Poster
in
Workshop: Workshop on Open-World Agents: Synnergizing Reasoning and Decision-Making in Open-World Environments (OWA-2024)
Cognitive Planning for Object Goal Navigation using Generative AI Models
Arjun P S · Andrew Melnik · Gora Chand Nandi
Keywords: [ Large Language Models ] [ Cognitive control architecture ] [ Vision Language Models ] [ Robotics ]

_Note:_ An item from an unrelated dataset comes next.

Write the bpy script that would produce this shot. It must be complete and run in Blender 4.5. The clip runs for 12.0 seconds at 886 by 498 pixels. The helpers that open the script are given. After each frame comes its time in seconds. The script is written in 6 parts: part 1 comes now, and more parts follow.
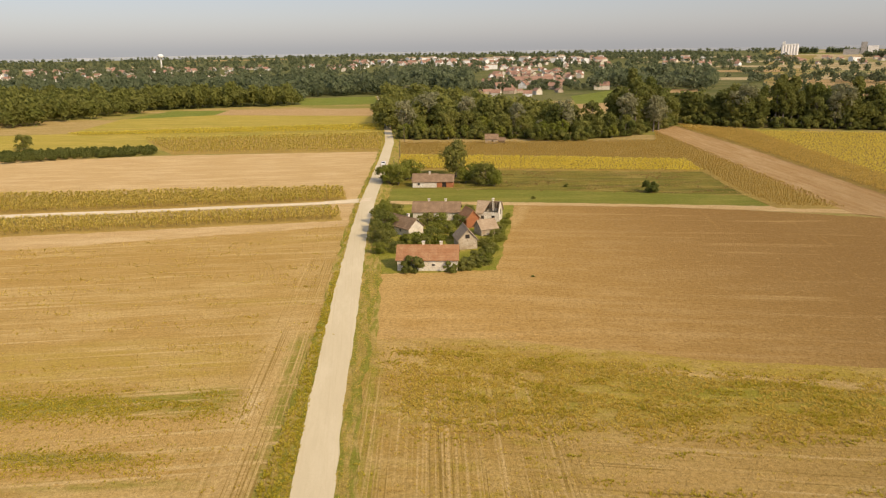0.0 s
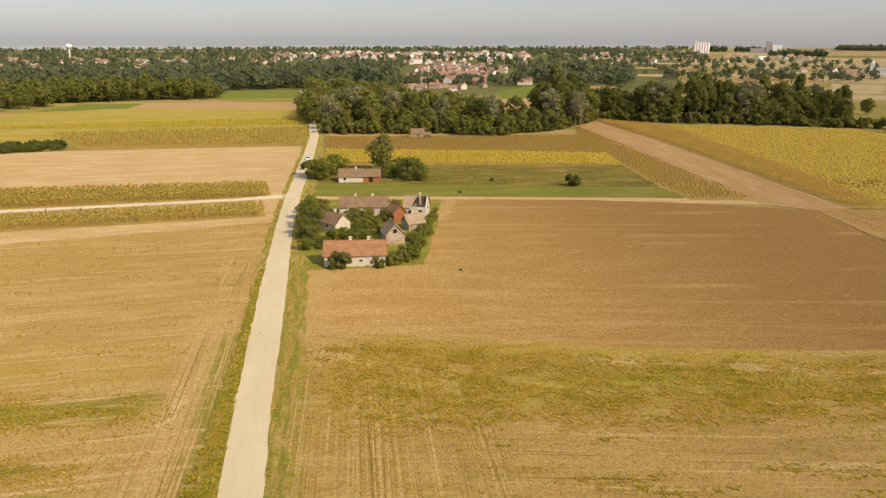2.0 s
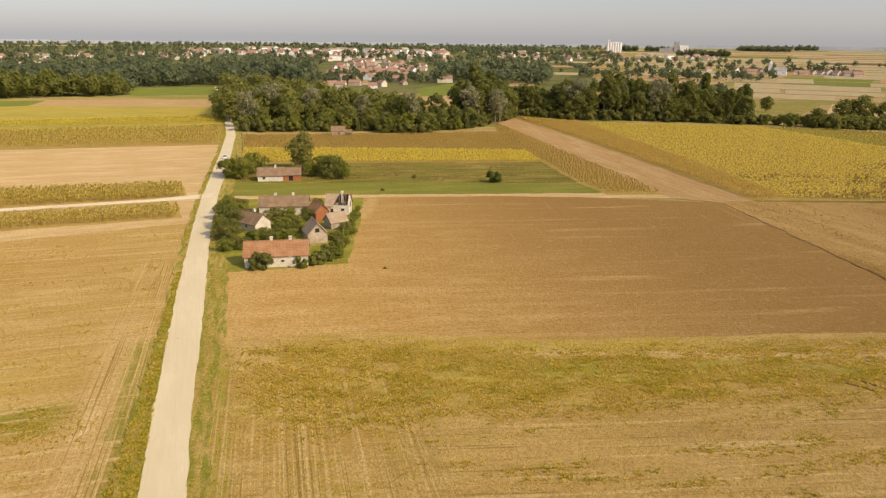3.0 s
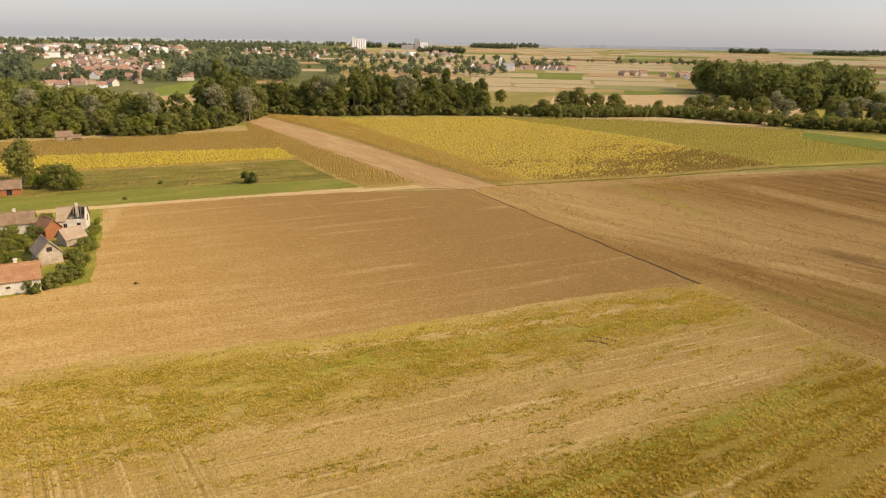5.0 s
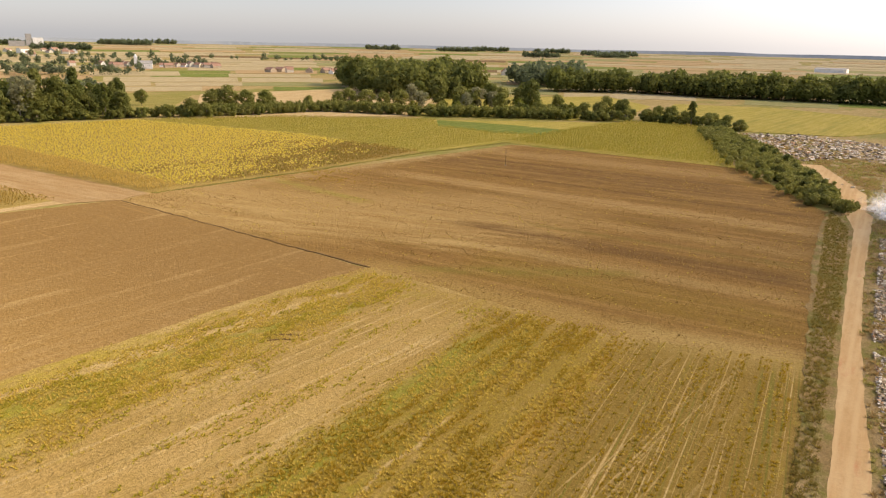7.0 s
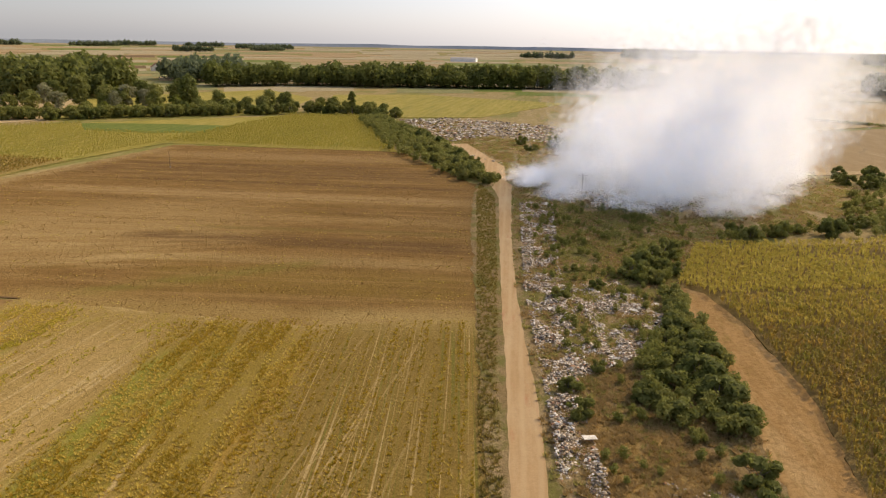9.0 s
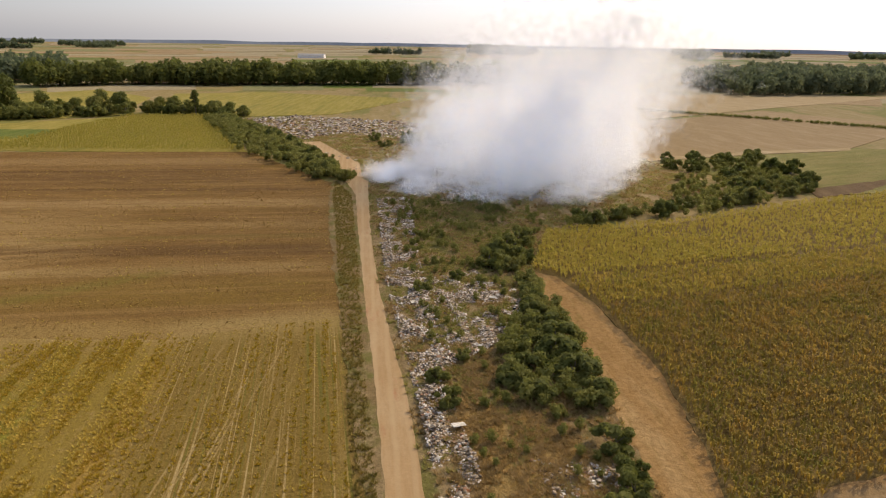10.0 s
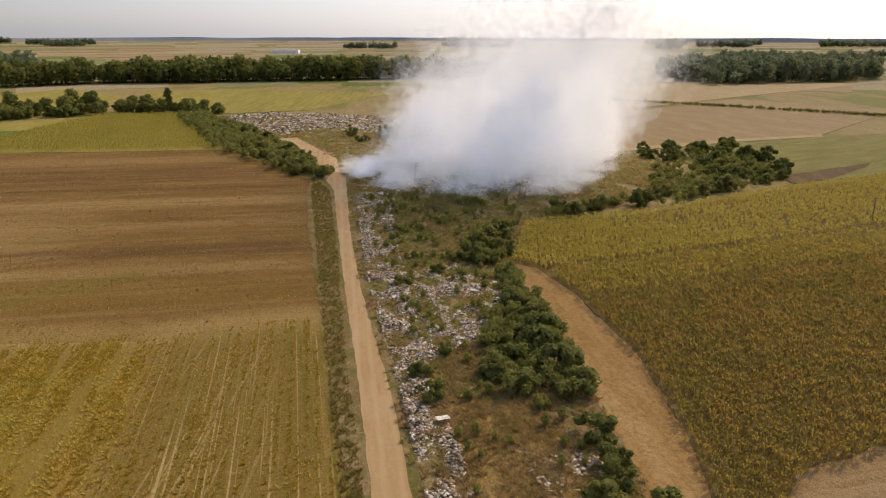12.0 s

Recent advancements in Generative AI, particularly in Large Language Models (LLMs) and Large Vision-Language Models (LVLMs), offer new possibilities for integrating cognitive planning into robotic systems. In this work, we present a novel framework for solving the object goal navigation problem that generates efficient exploration strategies. Our approach enables a robot to navigate unfamiliar environments by leveraging LLMs and LVLMs to understand the semantic structure of the scene. To address the challenge of representing complex environments without overwhelming the system, we propose a 3D modular scene representation, enriched with semantic descriptions. This representation is dynamically pruned using an LLM-based mechanism, which filters irrelevant information and focuses on task-specific data. By combining these elements, our system generates high-level sub-goals that guide the robot’s exploration toward the target object. We validate our approach in simulated environments, demonstrating its ability to enhance object search efficiency while maintaining scalability in complex settings.